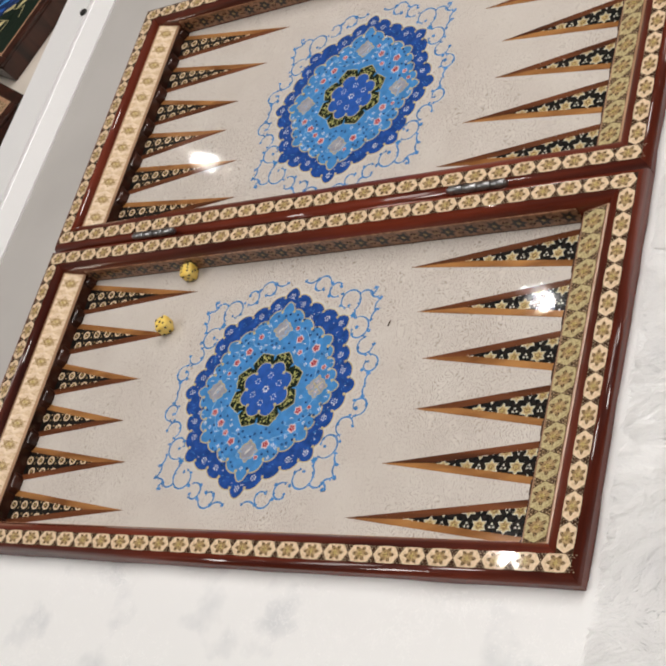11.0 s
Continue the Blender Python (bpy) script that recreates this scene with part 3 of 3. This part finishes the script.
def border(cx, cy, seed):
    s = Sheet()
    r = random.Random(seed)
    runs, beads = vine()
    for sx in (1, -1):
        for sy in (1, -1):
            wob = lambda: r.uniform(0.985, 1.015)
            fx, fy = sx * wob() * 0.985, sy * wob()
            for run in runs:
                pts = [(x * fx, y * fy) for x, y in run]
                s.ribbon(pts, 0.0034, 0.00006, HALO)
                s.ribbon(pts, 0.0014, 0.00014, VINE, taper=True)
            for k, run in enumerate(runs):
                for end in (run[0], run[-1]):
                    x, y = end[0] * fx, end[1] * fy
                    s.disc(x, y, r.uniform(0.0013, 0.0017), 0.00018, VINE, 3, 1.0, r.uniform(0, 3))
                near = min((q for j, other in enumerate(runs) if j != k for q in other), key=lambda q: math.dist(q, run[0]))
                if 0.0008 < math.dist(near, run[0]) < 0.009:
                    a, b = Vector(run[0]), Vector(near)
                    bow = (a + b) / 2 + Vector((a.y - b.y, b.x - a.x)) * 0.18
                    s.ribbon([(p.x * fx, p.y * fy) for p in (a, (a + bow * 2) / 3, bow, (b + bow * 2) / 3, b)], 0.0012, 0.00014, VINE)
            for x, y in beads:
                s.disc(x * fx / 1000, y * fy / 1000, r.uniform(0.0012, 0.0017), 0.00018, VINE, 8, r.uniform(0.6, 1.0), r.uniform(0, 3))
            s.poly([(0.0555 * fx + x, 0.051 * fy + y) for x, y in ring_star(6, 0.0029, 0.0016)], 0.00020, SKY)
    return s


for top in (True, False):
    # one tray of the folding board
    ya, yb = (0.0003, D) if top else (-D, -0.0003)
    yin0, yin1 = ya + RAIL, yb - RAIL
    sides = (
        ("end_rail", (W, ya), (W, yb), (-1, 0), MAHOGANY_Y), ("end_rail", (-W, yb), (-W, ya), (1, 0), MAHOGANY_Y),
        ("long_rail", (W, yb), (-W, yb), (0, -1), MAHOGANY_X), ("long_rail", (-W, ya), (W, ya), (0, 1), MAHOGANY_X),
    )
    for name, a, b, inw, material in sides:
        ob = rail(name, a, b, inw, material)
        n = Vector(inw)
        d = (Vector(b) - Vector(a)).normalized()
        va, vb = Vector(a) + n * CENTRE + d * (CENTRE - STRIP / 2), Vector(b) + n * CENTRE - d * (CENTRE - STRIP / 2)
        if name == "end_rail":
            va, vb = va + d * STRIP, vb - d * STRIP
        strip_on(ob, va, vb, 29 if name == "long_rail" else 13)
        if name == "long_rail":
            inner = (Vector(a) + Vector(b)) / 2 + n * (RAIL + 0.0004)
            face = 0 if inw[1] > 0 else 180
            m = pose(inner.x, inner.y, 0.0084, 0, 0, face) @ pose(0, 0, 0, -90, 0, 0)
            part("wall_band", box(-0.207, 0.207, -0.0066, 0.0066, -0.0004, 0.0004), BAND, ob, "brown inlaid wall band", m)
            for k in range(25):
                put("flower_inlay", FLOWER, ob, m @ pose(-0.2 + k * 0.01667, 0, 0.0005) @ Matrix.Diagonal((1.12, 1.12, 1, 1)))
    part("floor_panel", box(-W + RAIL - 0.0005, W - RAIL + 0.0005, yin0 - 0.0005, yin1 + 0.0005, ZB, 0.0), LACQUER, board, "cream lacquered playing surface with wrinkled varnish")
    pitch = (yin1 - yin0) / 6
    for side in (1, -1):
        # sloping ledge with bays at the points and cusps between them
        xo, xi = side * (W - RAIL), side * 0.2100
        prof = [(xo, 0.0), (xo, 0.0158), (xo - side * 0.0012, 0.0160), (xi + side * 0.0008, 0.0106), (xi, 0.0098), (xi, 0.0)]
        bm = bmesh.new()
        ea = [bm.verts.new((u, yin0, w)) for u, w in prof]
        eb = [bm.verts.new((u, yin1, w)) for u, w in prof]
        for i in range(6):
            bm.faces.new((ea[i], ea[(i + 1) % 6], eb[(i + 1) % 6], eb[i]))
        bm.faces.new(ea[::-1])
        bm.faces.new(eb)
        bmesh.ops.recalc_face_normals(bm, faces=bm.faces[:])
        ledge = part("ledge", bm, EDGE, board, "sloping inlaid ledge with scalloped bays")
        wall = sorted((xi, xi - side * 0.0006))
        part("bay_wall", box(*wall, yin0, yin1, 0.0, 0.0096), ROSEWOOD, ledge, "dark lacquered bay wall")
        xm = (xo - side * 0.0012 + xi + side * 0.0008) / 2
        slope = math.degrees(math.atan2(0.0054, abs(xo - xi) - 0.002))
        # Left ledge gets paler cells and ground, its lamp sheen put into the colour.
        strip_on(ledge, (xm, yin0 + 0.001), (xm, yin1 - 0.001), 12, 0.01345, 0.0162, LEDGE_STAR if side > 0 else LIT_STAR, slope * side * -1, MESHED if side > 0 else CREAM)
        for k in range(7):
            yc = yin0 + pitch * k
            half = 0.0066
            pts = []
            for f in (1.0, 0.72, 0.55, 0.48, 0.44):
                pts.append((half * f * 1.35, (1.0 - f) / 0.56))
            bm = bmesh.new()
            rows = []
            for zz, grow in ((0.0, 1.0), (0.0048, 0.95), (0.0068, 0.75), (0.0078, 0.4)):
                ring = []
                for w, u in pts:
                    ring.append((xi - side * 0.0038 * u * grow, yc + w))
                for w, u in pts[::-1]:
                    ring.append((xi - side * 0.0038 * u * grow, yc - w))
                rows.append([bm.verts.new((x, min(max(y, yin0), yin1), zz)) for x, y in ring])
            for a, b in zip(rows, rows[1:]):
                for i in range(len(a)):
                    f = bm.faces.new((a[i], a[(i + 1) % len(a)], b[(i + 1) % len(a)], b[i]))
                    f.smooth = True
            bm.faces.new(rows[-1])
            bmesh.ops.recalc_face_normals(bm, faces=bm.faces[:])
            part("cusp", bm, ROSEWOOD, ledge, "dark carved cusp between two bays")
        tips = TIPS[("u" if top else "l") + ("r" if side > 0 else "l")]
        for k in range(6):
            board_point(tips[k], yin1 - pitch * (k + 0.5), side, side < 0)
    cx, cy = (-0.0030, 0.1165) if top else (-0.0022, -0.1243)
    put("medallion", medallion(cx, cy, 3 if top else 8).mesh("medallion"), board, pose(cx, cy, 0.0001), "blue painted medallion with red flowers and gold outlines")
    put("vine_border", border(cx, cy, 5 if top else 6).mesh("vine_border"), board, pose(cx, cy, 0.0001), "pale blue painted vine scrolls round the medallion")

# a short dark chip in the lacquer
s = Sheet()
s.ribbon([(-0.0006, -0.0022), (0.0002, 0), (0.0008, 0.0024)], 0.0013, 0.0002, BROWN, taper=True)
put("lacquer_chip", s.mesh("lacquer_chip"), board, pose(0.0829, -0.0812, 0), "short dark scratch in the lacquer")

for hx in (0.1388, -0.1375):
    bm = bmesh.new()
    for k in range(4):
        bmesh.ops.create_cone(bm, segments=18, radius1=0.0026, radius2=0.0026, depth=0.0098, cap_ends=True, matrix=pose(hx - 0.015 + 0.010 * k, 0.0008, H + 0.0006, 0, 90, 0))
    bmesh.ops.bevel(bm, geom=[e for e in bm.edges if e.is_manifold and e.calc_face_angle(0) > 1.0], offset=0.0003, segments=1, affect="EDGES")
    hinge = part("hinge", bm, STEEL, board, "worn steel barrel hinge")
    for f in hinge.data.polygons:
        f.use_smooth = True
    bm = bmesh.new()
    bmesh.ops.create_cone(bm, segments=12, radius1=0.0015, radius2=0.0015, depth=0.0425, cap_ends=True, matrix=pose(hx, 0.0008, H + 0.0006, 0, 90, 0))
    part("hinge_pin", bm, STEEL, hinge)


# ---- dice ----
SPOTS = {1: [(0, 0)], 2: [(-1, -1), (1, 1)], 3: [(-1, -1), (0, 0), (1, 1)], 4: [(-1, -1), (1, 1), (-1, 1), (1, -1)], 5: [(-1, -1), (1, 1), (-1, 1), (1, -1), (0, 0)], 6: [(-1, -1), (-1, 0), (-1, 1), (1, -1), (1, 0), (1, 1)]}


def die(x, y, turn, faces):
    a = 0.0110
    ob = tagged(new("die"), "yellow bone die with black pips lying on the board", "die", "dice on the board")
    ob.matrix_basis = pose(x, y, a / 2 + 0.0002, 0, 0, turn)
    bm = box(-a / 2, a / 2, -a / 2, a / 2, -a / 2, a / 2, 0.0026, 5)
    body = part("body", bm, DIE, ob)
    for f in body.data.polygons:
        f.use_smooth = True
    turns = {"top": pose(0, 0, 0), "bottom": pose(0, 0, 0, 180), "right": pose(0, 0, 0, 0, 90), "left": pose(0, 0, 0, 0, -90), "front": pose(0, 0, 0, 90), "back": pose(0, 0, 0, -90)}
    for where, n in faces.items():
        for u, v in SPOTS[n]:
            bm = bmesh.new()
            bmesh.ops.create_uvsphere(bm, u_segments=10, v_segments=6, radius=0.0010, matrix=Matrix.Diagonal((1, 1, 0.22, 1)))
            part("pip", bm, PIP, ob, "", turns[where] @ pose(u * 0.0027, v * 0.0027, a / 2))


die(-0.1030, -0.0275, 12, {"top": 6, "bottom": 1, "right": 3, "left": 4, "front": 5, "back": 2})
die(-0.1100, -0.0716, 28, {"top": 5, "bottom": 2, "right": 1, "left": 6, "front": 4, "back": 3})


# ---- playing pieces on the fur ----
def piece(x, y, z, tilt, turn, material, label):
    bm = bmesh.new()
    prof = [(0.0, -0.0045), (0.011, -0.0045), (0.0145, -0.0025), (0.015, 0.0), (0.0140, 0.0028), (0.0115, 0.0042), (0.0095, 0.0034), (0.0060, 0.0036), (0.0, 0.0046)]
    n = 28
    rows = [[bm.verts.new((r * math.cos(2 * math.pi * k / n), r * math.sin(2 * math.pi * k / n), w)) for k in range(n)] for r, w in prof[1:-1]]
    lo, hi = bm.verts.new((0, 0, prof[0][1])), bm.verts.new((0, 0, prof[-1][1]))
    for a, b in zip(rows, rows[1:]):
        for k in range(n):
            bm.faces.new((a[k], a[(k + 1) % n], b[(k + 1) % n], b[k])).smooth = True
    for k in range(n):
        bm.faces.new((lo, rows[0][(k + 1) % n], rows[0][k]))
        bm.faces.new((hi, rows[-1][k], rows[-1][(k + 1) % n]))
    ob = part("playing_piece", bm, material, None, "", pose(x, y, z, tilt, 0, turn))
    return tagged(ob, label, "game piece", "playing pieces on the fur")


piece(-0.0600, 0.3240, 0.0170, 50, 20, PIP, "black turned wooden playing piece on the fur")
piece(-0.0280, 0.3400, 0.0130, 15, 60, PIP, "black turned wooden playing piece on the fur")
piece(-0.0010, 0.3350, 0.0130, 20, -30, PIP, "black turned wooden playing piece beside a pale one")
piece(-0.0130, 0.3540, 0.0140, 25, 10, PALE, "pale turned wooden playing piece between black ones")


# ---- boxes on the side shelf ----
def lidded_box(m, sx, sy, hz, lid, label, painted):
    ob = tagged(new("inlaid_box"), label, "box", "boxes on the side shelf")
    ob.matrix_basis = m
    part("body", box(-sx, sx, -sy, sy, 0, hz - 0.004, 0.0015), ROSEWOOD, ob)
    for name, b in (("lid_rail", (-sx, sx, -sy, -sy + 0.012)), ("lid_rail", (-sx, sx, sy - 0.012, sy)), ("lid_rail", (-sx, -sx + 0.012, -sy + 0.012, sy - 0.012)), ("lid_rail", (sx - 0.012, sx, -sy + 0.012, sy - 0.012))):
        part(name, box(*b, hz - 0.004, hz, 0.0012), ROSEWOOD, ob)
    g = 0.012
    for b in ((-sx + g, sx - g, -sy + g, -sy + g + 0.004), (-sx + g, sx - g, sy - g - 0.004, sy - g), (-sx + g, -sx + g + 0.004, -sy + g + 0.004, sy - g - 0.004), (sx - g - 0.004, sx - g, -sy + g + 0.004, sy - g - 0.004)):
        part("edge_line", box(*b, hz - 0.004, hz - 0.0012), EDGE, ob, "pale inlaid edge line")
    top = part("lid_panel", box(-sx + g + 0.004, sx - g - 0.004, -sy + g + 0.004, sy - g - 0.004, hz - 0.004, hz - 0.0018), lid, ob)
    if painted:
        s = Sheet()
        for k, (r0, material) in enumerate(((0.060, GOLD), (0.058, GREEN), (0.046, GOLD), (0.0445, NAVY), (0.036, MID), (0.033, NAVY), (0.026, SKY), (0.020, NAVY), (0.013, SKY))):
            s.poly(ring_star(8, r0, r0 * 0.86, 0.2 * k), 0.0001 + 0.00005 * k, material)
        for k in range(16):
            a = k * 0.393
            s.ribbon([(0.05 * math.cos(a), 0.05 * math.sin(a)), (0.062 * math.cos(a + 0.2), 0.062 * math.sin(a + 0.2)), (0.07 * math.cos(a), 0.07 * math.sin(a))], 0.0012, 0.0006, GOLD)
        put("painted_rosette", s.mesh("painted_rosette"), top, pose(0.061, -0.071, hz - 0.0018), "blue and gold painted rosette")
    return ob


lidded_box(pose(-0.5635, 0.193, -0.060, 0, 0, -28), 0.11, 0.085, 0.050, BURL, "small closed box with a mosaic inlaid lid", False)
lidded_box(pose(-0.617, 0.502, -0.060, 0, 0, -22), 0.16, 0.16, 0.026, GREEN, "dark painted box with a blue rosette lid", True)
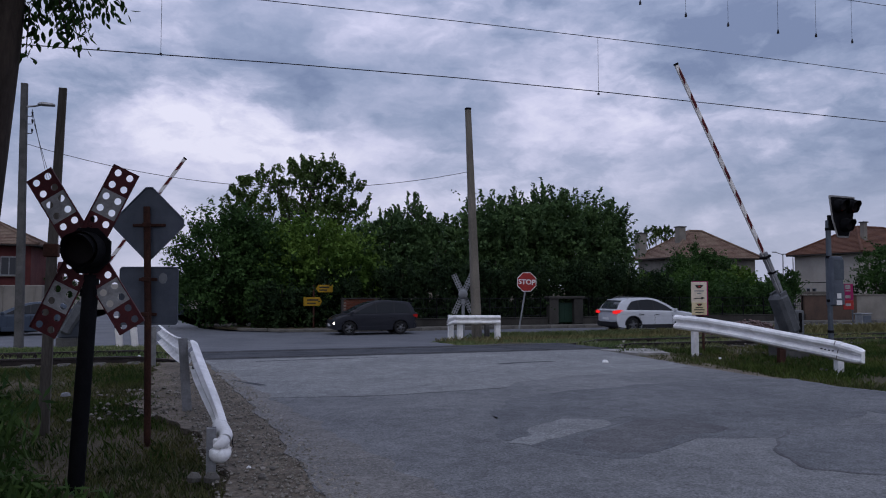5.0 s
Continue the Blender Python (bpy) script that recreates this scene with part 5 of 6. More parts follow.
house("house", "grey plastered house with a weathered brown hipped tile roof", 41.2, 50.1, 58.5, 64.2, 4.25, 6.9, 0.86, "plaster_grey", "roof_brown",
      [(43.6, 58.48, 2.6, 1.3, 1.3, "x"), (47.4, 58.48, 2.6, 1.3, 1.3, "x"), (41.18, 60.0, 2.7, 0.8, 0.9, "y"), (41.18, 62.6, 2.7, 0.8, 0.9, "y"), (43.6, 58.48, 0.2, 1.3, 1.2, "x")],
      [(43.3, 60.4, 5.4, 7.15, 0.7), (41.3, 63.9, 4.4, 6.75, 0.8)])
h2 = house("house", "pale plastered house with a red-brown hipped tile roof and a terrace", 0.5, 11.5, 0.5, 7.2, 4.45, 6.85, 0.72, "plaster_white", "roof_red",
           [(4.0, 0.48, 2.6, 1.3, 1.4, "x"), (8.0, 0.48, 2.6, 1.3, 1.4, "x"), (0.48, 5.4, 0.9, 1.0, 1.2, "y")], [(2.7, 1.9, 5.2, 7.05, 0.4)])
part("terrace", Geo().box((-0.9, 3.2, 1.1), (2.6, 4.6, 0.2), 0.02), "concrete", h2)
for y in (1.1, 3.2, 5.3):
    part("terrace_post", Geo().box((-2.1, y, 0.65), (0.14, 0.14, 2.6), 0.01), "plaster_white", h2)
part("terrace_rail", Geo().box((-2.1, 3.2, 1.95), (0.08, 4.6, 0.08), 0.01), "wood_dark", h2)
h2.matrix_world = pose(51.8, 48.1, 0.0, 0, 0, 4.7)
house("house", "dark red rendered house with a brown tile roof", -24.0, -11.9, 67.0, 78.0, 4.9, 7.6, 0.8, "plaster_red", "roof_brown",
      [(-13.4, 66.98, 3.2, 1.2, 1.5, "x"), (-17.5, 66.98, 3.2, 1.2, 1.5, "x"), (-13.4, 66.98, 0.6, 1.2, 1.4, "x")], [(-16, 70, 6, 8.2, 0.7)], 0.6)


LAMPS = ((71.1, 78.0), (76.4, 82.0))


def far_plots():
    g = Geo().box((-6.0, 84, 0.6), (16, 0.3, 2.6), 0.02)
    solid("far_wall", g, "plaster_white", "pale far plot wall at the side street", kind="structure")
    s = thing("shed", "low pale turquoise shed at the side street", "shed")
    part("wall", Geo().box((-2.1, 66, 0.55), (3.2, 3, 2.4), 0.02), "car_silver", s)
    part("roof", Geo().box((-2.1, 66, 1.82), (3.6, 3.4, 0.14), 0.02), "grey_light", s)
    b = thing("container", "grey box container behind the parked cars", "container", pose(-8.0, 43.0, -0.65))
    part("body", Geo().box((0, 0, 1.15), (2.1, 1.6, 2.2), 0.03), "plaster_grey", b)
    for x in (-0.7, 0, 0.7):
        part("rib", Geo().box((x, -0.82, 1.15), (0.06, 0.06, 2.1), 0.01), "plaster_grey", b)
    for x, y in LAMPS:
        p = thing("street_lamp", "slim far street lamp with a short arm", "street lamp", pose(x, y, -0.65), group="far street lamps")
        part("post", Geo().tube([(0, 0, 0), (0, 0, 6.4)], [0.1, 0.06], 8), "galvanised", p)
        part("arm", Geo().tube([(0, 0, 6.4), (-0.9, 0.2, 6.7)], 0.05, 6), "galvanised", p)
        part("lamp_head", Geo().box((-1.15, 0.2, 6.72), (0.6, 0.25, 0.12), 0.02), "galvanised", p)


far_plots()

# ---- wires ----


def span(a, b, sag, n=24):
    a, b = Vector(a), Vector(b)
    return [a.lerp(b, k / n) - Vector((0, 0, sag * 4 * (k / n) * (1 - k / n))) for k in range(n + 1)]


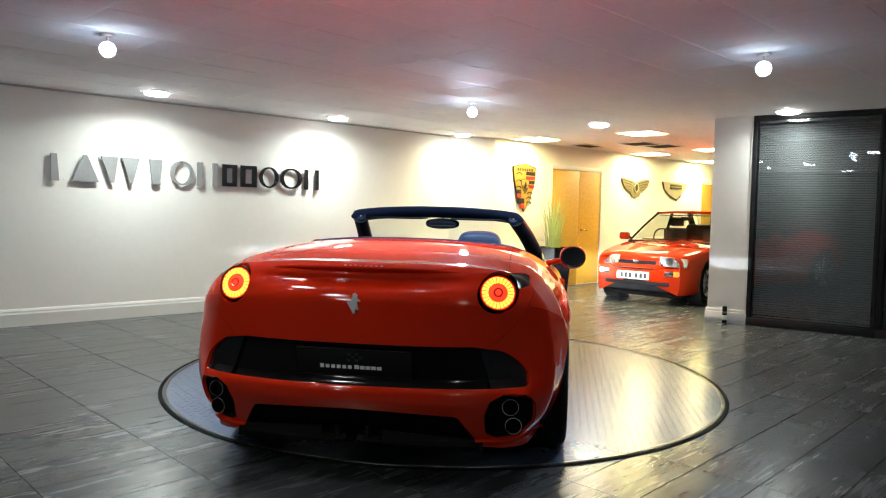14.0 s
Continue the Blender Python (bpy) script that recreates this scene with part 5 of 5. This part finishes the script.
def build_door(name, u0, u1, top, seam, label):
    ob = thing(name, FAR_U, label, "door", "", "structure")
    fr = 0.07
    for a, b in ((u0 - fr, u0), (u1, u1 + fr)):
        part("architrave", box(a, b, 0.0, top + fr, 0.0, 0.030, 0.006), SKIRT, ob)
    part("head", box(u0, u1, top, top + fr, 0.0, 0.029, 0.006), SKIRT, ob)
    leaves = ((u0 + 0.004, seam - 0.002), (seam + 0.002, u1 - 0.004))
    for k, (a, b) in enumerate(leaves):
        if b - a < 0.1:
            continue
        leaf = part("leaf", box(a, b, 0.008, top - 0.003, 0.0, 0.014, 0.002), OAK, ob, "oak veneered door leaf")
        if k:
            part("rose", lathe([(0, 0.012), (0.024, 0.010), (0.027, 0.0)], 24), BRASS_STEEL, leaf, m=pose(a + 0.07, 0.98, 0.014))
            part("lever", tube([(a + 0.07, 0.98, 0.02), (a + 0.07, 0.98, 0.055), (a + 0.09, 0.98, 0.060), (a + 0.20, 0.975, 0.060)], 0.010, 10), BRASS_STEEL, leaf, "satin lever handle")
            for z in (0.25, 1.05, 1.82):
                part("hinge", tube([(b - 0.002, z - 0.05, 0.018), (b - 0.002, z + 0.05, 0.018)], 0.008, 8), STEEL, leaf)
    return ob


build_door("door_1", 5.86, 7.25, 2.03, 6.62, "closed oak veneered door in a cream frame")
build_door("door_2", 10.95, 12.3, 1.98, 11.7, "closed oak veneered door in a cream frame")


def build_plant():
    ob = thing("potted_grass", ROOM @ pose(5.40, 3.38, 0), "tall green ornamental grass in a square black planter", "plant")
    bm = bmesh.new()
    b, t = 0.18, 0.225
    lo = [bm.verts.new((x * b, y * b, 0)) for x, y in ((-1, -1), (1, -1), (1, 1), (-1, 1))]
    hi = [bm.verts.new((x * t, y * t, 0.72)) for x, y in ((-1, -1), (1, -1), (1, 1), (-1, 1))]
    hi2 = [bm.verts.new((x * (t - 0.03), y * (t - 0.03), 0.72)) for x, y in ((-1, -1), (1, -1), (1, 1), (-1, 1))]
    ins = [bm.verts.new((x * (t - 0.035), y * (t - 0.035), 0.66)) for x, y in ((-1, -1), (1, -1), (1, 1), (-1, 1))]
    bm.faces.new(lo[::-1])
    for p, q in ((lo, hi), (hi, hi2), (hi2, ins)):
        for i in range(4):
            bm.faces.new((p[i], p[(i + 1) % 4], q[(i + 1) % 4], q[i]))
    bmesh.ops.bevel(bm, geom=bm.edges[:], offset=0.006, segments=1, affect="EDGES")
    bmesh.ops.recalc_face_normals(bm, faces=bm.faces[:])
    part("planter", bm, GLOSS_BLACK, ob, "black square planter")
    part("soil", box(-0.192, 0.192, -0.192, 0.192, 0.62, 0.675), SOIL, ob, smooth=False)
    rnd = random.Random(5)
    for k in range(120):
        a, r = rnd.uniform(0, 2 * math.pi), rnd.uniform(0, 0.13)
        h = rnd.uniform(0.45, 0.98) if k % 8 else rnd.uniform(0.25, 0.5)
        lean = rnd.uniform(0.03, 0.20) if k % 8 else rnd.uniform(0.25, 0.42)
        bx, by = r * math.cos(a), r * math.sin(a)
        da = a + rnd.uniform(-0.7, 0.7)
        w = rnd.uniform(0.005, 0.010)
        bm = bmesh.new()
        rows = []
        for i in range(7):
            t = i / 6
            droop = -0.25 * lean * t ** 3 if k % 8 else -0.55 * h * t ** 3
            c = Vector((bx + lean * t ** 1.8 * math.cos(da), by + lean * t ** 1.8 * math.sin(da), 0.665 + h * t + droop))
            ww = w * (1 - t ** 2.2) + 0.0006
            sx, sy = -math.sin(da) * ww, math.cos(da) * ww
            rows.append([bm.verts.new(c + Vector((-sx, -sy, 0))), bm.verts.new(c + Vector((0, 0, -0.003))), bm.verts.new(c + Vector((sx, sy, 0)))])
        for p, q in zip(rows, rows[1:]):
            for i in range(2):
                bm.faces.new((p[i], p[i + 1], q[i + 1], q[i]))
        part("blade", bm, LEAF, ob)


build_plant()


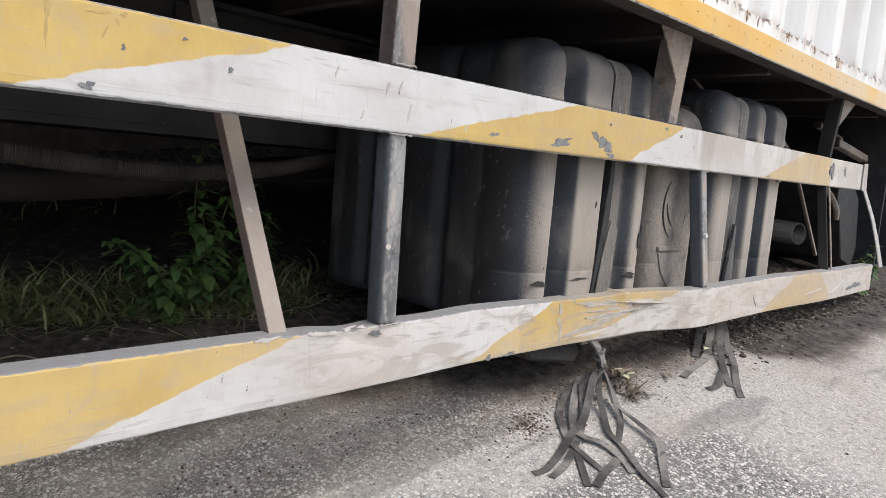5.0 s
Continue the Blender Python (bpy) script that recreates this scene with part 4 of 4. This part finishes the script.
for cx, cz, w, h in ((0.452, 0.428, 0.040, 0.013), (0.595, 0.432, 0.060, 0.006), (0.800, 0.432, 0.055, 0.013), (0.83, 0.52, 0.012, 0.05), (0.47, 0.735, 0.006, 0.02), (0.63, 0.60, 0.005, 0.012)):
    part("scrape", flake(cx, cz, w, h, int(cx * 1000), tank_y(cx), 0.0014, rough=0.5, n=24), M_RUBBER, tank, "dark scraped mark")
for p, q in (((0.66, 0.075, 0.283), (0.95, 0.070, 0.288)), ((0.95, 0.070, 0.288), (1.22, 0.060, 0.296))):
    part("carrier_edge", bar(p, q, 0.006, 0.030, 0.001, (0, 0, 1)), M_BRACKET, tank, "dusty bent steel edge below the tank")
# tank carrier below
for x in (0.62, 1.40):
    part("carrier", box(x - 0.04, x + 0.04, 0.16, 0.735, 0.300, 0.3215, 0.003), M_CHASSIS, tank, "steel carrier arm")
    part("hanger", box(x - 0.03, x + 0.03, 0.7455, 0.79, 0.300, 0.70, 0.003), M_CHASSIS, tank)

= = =

Reproduce the records above exactly, starting with the line that contains "4. This part finishes the script." and ending with the last line.

*Output below*
Continue the Blender Python (bpy) script that recreates this scene with part 4 of 4. This part finishes the script.
for cx, cz, w, h in ((0.452, 0.428, 0.040, 0.013), (0.595, 0.432, 0.060, 0.006), (0.800, 0.432, 0.055, 0.013), (0.83, 0.52, 0.012, 0.05), (0.47, 0.735, 0.006, 0.02), (0.63, 0.60, 0.005, 0.012)):
    part("scrape", flake(cx, cz, w, h, int(cx * 1000), tank_y(cx), 0.0014, rough=0.5, n=24), M_RUBBER, tank, "dark scraped mark")
for p, q in (((0.66, 0.075, 0.283), (0.95, 0.070, 0.288)), ((0.95, 0.070, 0.288), (1.22, 0.060, 0.296))):
    part("carrier_edge", bar(p, q, 0.006, 0.030, 0.001, (0, 0, 1)), M_BRACKET, tank, "dusty bent steel edge below the tank")
# tank carrier below
for x in (0.62, 1.40):
    part("carrier", box(x - 0.04, x + 0.04, 0.16, 0.735, 0.300, 0.3215, 0.003), M_CHASSIS, tank, "steel carrier arm")
    part("hanger", box(x - 0.03, x + 0.03, 0.7455, 0.79, 0.300, 0.70, 0.003), M_CHASSIS, tank)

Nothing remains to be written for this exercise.